SEO and organic visibility
A one-pager can only rank for one or two core themes. A multi-page website can target dozens of service, city, comparison, and problem-aware keywords — especially important for local SEO. If organic traffic is a business channel, plan the structure with technical SEO from the start and compare it with our local SEO guide for small businesses.
Long-term scale
As your business grows, you'll add services, case studies, blog articles, and landing pages. A one-pager can't handle this.

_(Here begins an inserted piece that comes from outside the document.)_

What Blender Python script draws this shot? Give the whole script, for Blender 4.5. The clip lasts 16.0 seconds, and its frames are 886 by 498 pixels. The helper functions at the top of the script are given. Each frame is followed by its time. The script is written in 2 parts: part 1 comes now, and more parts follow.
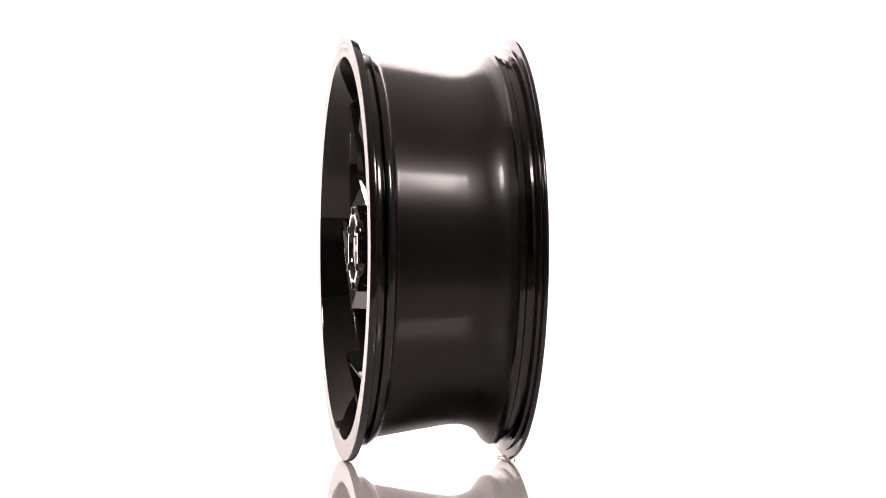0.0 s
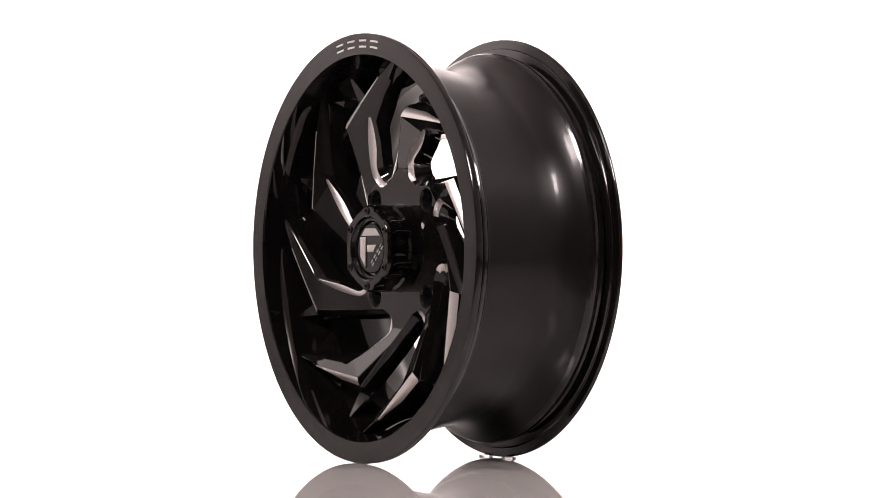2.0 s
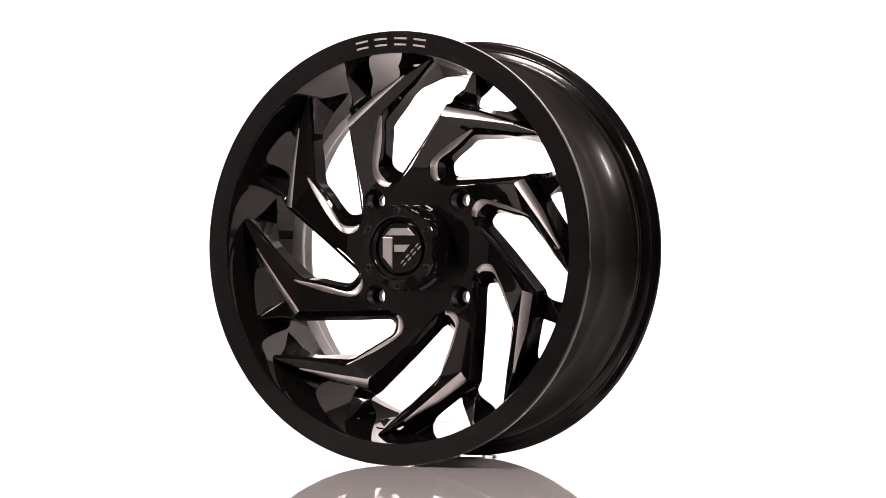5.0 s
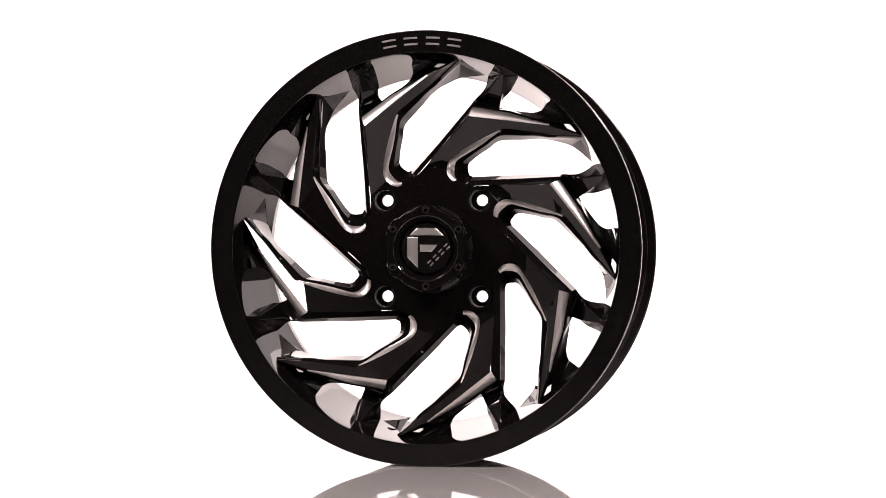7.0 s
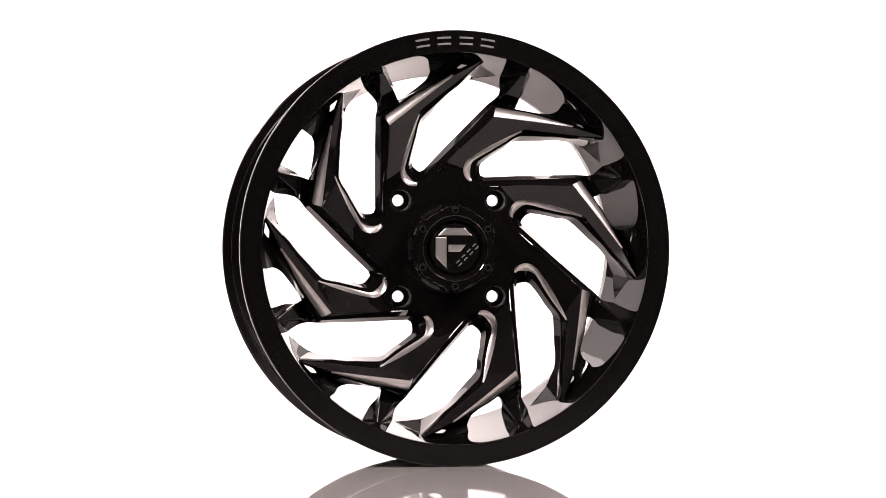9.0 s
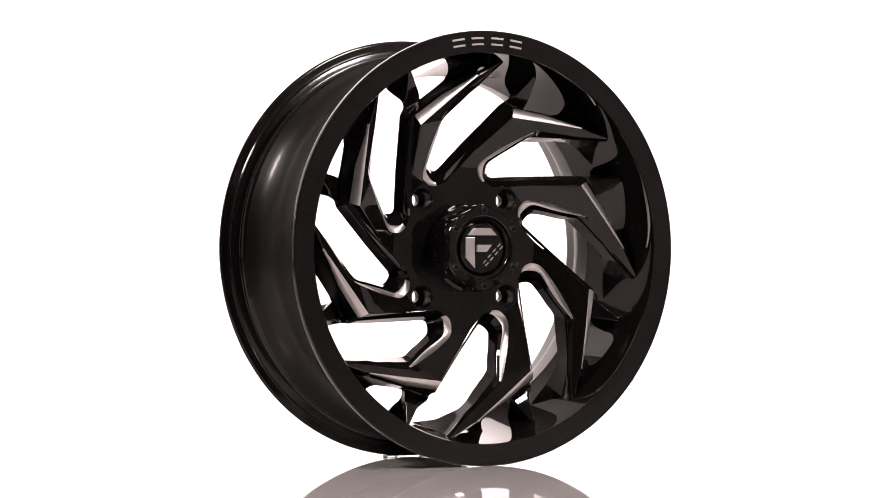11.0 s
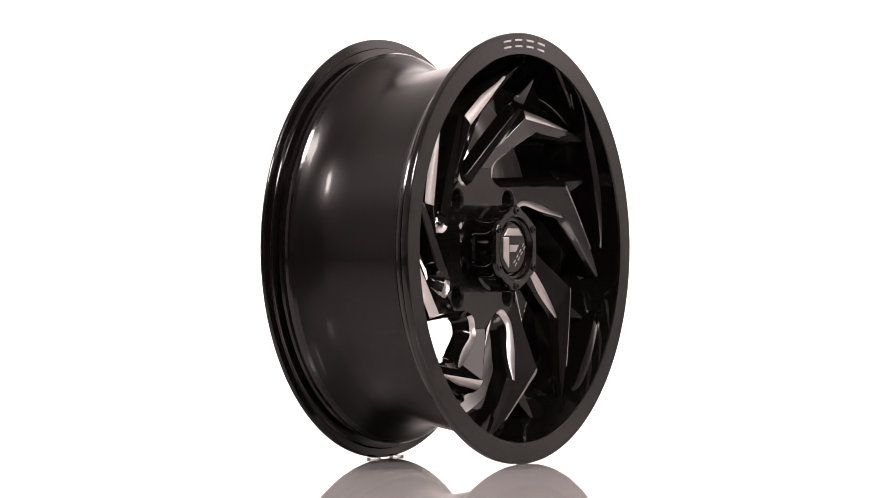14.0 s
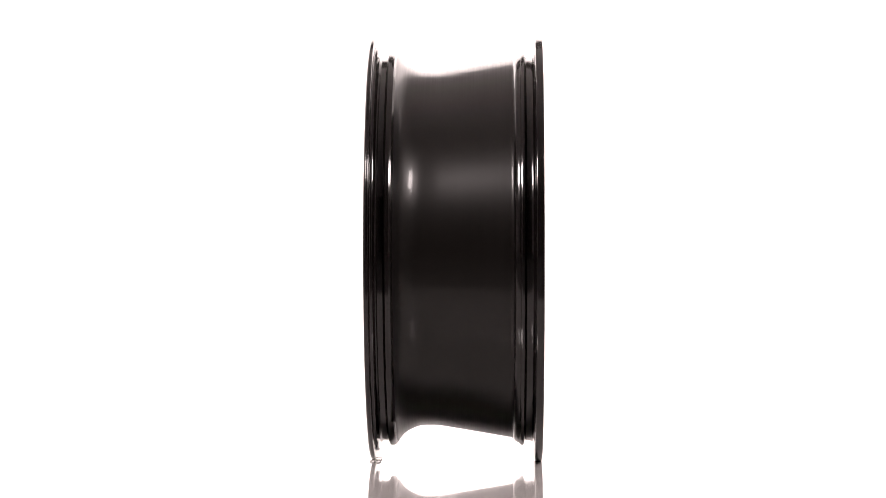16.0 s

A multi-page architecture is built for growth.
2026 cost comparison
| Website type | Typical range | What it includes |
|---|---|---|
| One-pager | €1,200–3,000 | Design, mobile, copy polish, basic SEO |
| Small multi-page (5–8 pages) | €3,000–6,500 | Custom design, service pages, CMS, analytics |
| Medium multi-page (10–20 pages) | €5,000–10,000 | Strategy, UX, content, branding, SEO architecture |
For a deeper breakdown of current website costs, see our guide to professional website pricing in Germany.
The decision framework
| Question | One-pager | Multi-page |
|---|---|---|
| Do you offer only one service? | ✓ | – |
| Do you rely on SEO or local SEO? | – | ✓ |
| Do you need a fast, affordable launch? | ✓ | – |
| Will you scale in the next 1–2 years? | – | ✓ |
Conclusion
A one-pager works for simple, focused offers and early-stage projects. A multi-page website works better for businesses that need SEO, multiple services, scalability, and a stronger trust layer. Most SMEs in DACH that start with a one-pager need more pages once sales, hiring, or local search become serious channels — plan the first version so it can grow.